Suppose I've rolled two dice and took the sum, for $25$ times; then plotted the results on below histogram.
If I added up all the heights, I get the total $25$ as expected : $$1+1+1+3+2+7+2+1+4+2+1=25$$ No issues so far.
Next, if I want a relative frequency histogram, I just need to scale the heights of the bars by $1/25$. Here if I add up all the heights, I will get $1$.
No issues here too.
In this video of khan academy and everywhere they say that the "area" under a relative frequency histogram equals 1. I don't know how this is true and it is throwing me off completely. I only see that the heights add up to 1. Maybe I'm missing something... Any help ?
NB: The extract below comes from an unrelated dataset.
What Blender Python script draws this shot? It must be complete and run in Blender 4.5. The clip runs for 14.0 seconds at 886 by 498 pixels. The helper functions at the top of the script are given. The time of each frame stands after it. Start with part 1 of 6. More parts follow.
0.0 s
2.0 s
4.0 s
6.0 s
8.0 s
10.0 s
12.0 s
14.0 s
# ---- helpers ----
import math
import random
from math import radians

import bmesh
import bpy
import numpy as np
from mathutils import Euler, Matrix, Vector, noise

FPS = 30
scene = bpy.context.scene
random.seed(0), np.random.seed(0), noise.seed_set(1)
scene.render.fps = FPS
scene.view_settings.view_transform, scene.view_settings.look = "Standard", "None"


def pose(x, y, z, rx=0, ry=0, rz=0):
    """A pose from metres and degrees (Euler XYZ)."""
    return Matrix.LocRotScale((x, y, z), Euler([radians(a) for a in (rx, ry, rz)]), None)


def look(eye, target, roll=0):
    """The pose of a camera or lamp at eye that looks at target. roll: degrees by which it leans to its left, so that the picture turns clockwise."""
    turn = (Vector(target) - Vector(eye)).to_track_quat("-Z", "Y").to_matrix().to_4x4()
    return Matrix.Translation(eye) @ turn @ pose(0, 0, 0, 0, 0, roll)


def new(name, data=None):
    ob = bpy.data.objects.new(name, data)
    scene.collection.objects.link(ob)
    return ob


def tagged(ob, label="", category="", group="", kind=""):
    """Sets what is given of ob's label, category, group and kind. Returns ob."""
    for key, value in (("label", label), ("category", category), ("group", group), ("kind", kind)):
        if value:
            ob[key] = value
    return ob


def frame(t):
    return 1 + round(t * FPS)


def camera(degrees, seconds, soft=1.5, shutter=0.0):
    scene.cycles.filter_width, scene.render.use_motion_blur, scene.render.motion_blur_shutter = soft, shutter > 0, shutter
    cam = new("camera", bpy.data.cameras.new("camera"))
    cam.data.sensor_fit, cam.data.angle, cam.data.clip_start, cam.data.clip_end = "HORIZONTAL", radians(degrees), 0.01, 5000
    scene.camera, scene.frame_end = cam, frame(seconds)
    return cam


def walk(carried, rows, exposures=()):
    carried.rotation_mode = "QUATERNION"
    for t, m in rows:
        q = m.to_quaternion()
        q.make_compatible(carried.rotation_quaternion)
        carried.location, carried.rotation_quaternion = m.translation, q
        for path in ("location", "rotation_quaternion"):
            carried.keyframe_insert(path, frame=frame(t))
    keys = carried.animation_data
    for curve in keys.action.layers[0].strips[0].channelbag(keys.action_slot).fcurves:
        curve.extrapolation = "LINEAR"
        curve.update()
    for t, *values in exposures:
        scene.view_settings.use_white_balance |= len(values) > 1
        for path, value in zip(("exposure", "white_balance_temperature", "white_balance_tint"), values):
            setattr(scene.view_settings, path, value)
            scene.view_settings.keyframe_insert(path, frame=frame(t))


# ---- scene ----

EDIT : In above histogram the bin width is $1$, so it may not be a good example. Kindly also consider general histograms like below :


I would like to try to answer the question somewhat broader, if I may. A histogram is an approximation to a probability measure. The broader question is: How should such an approximation look like? This does immediately answer the question about the construction of a histogram.
Which kind of probability measure do you want to approximate. Is it a discrete or a(n) (absolutely) continuous measure?
A discrete measure say on $\mathbb{Z}$ has a probability mass function $f:\mathbb{Z} \rightarrow [0,1]$. In which case the probability of some event $A \subseteq \mathbb{Z}$ is defined as $$P(A) = \sum_{a \in A} f(a).$$
If you want to approximate such a measure that for instances assigns probabilities to categorial parameters or parameters on countable spaces, the way you describe above is the right way to go to approximate consistently the probability mass function $f$. The normalisation is indeed correct.
Moving on to the continuous case. Say, you want to approximate a probability measure on $\mathbb{R}$. Given is now a probability density function $g$. An event $A := [a,b]$, $a \leq b$ has probability: $$P(A) = \int_{a}^b g(x) \mathrm{d}x$$ Note that $P(\mathbb{R}) = 1$. Hence, if you want to approximate $g$, you need to make sure that $g$ integrates to $1$. One could for instance employ the following histogram: $$\hat{g}(x) = \sum_{n= -\infty}^\infty a_n\mathbf{1}_{(n,n+1]}(x),$$
where $\mathbf{1}_{(n,n+1]}(x) = 1$, if $x \in (n,n+1]$ and $0$ otherwise and $$a_n = \frac{\text{Number of data points in }(n,n+1]}{\text{Total number of data points}}.$$
Obviously, this can be generalised to any partition of measurable sets of $\mathbb{R}$, not just the set system $\{(n, n+1] : n \in \mathbb{Z}\}$.
Which normalisation is the right for you, depends only on your particular data set and the type of measure you want to approximate.